• [Task to carry out]: Copy each line of the data below exactly, leaving out pictures.

--- Dataset excerpt ---

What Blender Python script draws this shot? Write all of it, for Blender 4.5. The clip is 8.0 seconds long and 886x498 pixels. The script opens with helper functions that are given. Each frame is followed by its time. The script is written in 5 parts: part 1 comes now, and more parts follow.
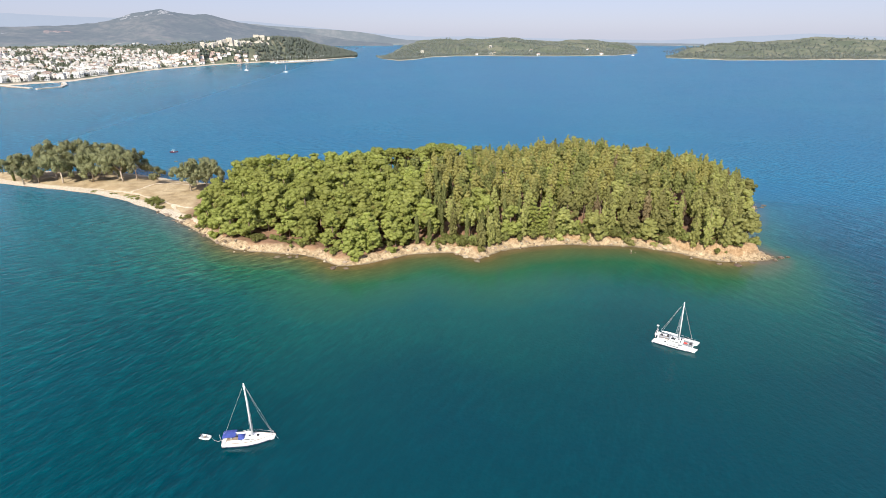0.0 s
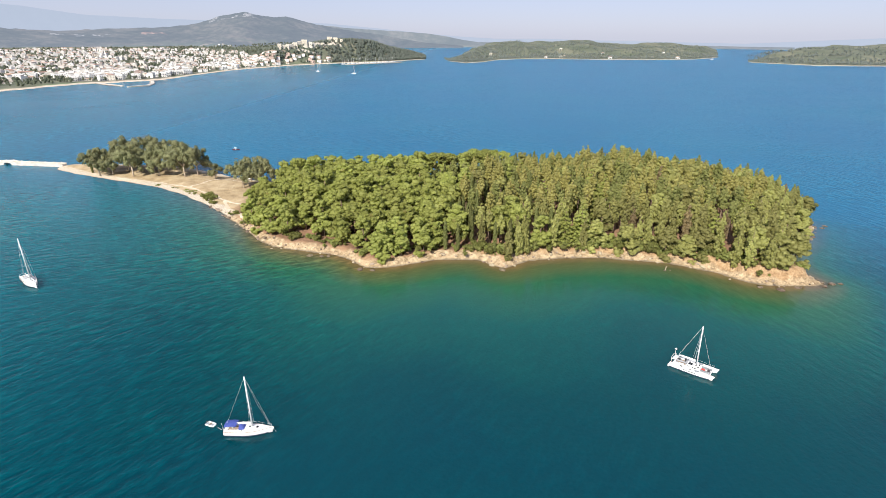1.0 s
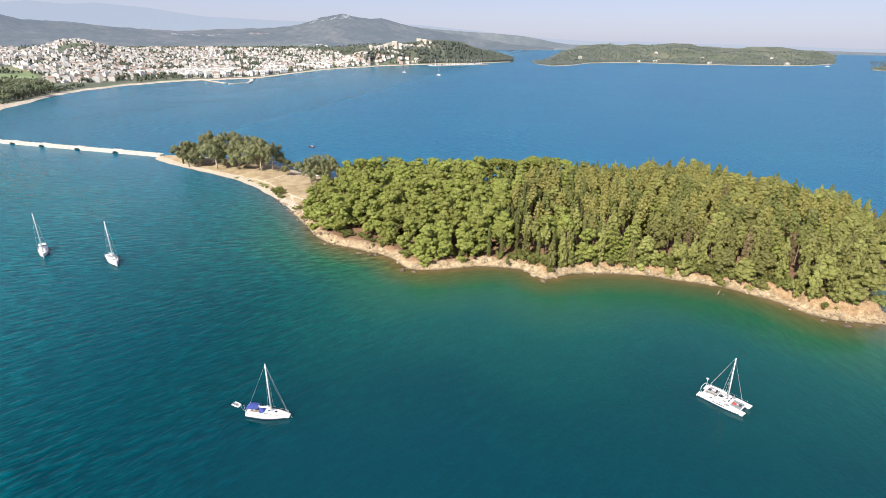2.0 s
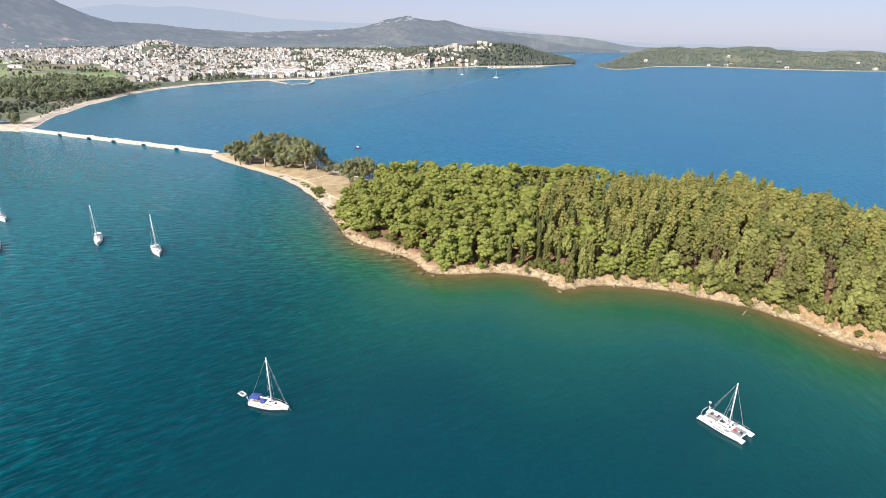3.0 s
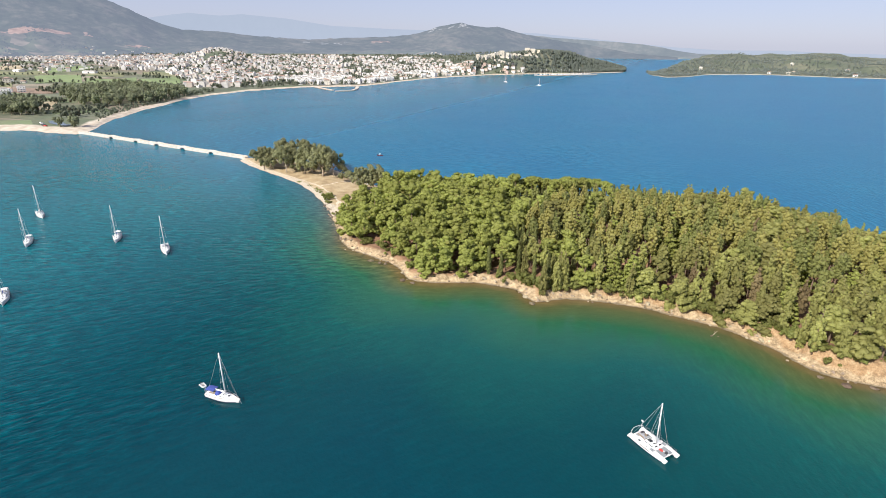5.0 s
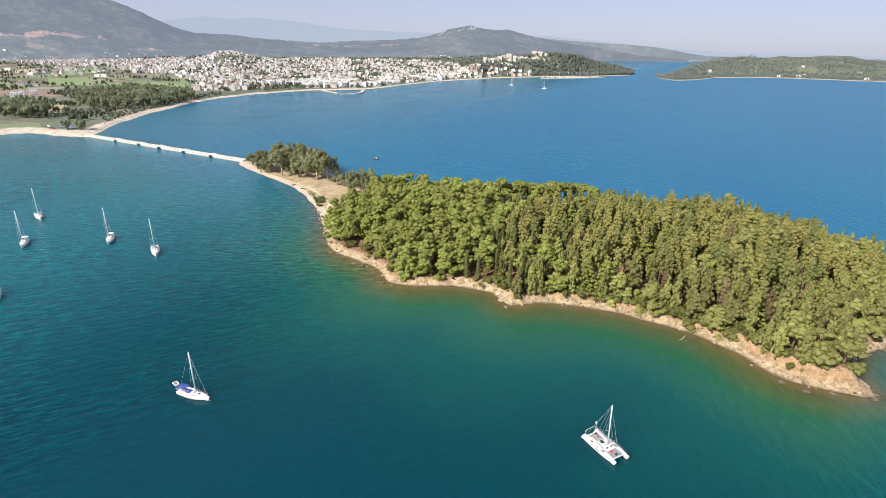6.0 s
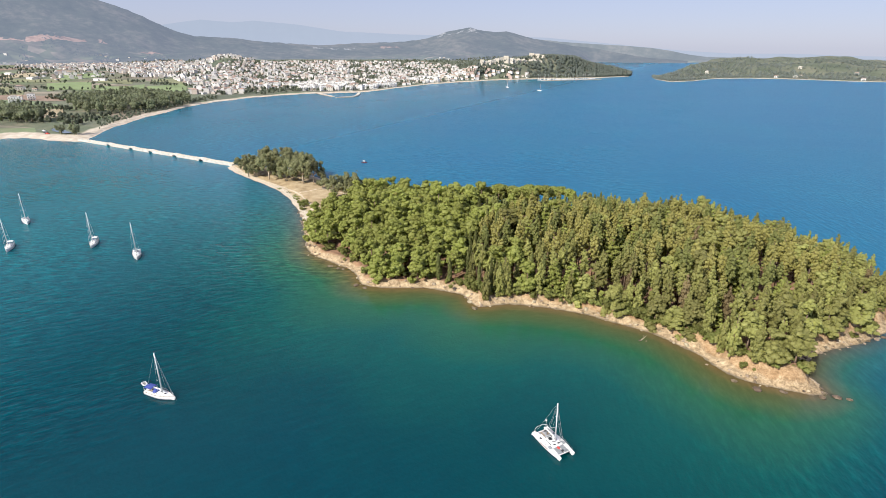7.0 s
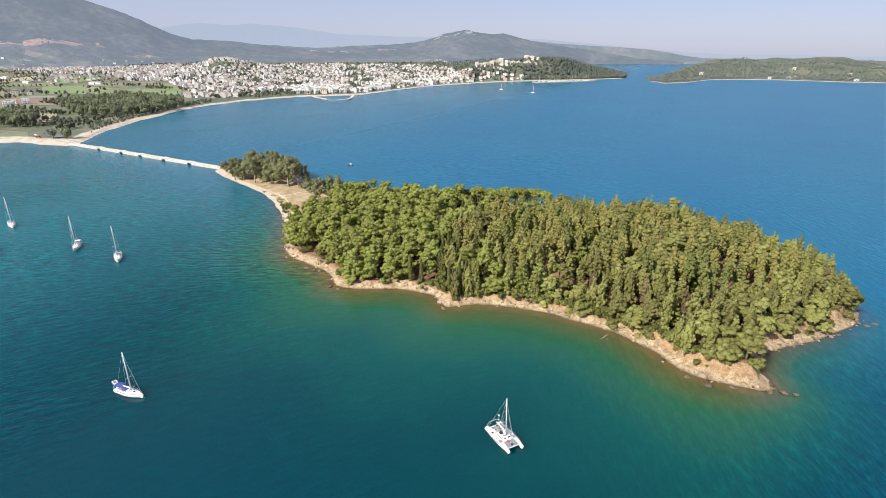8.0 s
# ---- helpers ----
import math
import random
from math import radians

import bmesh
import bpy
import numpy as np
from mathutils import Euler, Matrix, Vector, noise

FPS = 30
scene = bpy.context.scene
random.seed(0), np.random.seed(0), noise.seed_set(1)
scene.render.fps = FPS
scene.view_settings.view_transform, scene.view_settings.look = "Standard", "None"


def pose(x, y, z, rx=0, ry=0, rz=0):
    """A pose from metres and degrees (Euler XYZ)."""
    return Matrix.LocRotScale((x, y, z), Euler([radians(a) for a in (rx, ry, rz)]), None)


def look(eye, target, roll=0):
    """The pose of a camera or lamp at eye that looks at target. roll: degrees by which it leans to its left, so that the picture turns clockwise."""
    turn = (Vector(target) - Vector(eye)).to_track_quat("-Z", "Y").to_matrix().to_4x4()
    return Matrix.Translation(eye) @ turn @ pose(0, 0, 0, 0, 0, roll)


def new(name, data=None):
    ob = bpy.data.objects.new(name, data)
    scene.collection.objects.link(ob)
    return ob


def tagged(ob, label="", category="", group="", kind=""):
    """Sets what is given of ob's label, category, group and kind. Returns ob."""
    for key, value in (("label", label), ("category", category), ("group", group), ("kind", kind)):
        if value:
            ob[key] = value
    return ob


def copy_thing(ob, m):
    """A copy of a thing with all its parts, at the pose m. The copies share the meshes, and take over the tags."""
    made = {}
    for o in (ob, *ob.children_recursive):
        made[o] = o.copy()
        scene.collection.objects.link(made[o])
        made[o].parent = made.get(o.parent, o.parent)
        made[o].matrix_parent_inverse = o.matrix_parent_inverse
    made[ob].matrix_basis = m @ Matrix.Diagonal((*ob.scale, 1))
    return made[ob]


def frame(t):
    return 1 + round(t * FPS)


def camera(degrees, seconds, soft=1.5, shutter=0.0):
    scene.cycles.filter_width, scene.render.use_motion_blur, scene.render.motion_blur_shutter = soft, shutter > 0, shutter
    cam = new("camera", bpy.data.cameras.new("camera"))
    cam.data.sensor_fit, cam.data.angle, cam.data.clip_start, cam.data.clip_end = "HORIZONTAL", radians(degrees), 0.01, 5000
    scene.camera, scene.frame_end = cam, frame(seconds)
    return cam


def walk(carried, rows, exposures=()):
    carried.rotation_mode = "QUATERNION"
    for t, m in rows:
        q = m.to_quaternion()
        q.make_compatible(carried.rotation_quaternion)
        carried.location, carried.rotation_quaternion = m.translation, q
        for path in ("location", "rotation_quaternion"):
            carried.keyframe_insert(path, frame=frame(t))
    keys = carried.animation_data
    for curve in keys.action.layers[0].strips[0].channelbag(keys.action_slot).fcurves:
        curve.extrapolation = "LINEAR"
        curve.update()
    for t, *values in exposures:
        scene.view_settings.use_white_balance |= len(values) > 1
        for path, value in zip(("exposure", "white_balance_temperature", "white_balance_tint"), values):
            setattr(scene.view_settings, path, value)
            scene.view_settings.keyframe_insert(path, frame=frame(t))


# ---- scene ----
cam = camera(79.92, 8.0, soft=0.6)
# seconds, x, y, z, yaw, pitch, roll
ROWS = [
    (0, -0.00, 0.00, 80.00, -3.70, -22.15, -0.05),
    (0.5, 6.59, -0.21, 81.00, -0.84, -22.05, 0.04),
    (1, 13.58, -0.44, 82.18, 3.53, -21.98, 0.11),
    (1.5, 20.48, -0.52, 83.51, 8.00, -21.95, 0.26),
    (2, 27.46, 0.02, 84.56, 12.64, -21.89, 0.51),
    (3.5, 48.36, 3.25, 88.28, 21.09, -21.75, 0.63),
    (4, 55.29, 4.58, 89.27, 22.59, -21.64, 0.63),
    (4.5, 62.10, 6.02, 90.09, 23.77, -21.45, 0.56),
    (6, 81.92, 9.66, 93.21, 25.92, -21.07, 0.50),
    (6.5, 88.53, 10.81, 94.25, 26.07, -20.98, 0.35),
    (7, 95.07, 11.48, 95.44, 26.13, -20.90, 0.22),
    (7.5, 101.38, 12.04, 96.10, 26.06, -20.77, 0.17),
    (8, 108.02, 12.36, 97.28, 26.07, -20.72, 0.01),
]
walk(cam, [(t, pose(x, y, z, 90 + pitch, 0, yaw) @ pose(0, 0, 0, 0, 0, roll)) for t, x, y, z, yaw, pitch, roll in ROWS],
     [(0, 0.56, 6380, 10), (3.5, 0.54, 6380, 10), (8, 0.45, 6330, 10)])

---

• [Answer to the task]:
What Blender Python script draws this shot? Write all of it, for Blender 4.5. The clip is 8.0 seconds long and 886x498 pixels. The script opens with helper functions that are given. Each frame is followed by its time. The script is written in 5 parts: part 1 comes now, and more parts follow.
0.0 s
1.0 s
2.0 s
3.0 s
5.0 s
6.0 s
7.0 s
8.0 s
# ---- helpers ----
import math
import random
from math import radians

import bmesh
import bpy
import numpy as np
from mathutils import Euler, Matrix, Vector, noise

FPS = 30
scene = bpy.context.scene
random.seed(0), np.random.seed(0), noise.seed_set(1)
scene.render.fps = FPS
scene.view_settings.view_transform, scene.view_settings.look = "Standard", "None"


def pose(x, y, z, rx=0, ry=0, rz=0):
    """A pose from metres and degrees (Euler XYZ)."""
    return Matrix.LocRotScale((x, y, z), Euler([radians(a) for a in (rx, ry, rz)]), None)


def look(eye, target, roll=0):
    """The pose of a camera or lamp at eye that looks at target. roll: degrees by which it leans to its left, so that the picture turns clockwise."""
    turn = (Vector(target) - Vector(eye)).to_track_quat("-Z", "Y").to_matrix().to_4x4()
    return Matrix.Translation(eye) @ turn @ pose(0, 0, 0, 0, 0, roll)


def new(name, data=None):
    ob = bpy.data.objects.new(name, data)
    scene.collection.objects.link(ob)
    return ob


def tagged(ob, label="", category="", group="", kind=""):
    """Sets what is given of ob's label, category, group and kind. Returns ob."""
    for key, value in (("label", label), ("category", category), ("group", group), ("kind", kind)):
        if value:
            ob[key] = value
    return ob


def copy_thing(ob, m):
    """A copy of a thing with all its parts, at the pose m. The copies share the meshes, and take over the tags."""
    made = {}
    for o in (ob, *ob.children_recursive):
        made[o] = o.copy()
        scene.collection.objects.link(made[o])
        made[o].parent = made.get(o.parent, o.parent)
        made[o].matrix_parent_inverse = o.matrix_parent_inverse
    made[ob].matrix_basis = m @ Matrix.Diagonal((*ob.scale, 1))
    return made[ob]


def frame(t):
    return 1 + round(t * FPS)


def camera(degrees, seconds, soft=1.5, shutter=0.0):
    scene.cycles.filter_width, scene.render.use_motion_blur, scene.render.motion_blur_shutter = soft, shutter > 0, shutter
    cam = new("camera", bpy.data.cameras.new("camera"))
    cam.data.sensor_fit, cam.data.angle, cam.data.clip_start, cam.data.clip_end = "HORIZONTAL", radians(degrees), 0.01, 5000
    scene.camera, scene.frame_end = cam, frame(seconds)
    return cam


def walk(carried, rows, exposures=()):
    carried.rotation_mode = "QUATERNION"
    for t, m in rows:
        q = m.to_quaternion()
        q.make_compatible(carried.rotation_quaternion)
        carried.location, carried.rotation_quaternion = m.translation, q
        for path in ("location", "rotation_quaternion"):
            carried.keyframe_insert(path, frame=frame(t))
    keys = carried.animation_data
    for curve in keys.action.layers[0].strips[0].channelbag(keys.action_slot).fcurves:
        curve.extrapolation = "LINEAR"
        curve.update()
    for t, *values in exposures:
        scene.view_settings.use_white_balance |= len(values) > 1
        for path, value in zip(("exposure", "white_balance_temperature", "white_balance_tint"), values):
            setattr(scene.view_settings, path, value)
            scene.view_settings.keyframe_insert(path, frame=frame(t))


# ---- scene ----
cam = camera(79.92, 8.0, soft=0.6)
# seconds, x, y, z, yaw, pitch, roll
ROWS = [
    (0, -0.00, 0.00, 80.00, -3.70, -22.15, -0.05),
    (0.5, 6.59, -0.21, 81.00, -0.84, -22.05, 0.04),
    (1, 13.58, -0.44, 82.18, 3.53, -21.98, 0.11),
    (1.5, 20.48, -0.52, 83.51, 8.00, -21.95, 0.26),
    (2, 27.46, 0.02, 84.56, 12.64, -21.89, 0.51),
    (3.5, 48.36, 3.25, 88.28, 21.09, -21.75, 0.63),
    (4, 55.29, 4.58, 89.27, 22.59, -21.64, 0.63),
    (4.5, 62.10, 6.02, 90.09, 23.77, -21.45, 0.56),
    (6, 81.92, 9.66, 93.21, 25.92, -21.07, 0.50),
    (6.5, 88.53, 10.81, 94.25, 26.07, -20.98, 0.35),
    (7, 95.07, 11.48, 95.44, 26.13, -20.90, 0.22),
    (7.5, 101.38, 12.04, 96.10, 26.06, -20.77, 0.17),
    (8, 108.02, 12.36, 97.28, 26.07, -20.72, 0.01),
]
walk(cam, [(t, pose(x, y, z, 90 + pitch, 0, yaw) @ pose(0, 0, 0, 0, 0, roll)) for t, x, y, z, yaw, pitch, roll in ROWS],
     [(0, 0.56, 6380, 10), (3.5, 0.54, 6380, 10), (8, 0.45, 6330, 10)])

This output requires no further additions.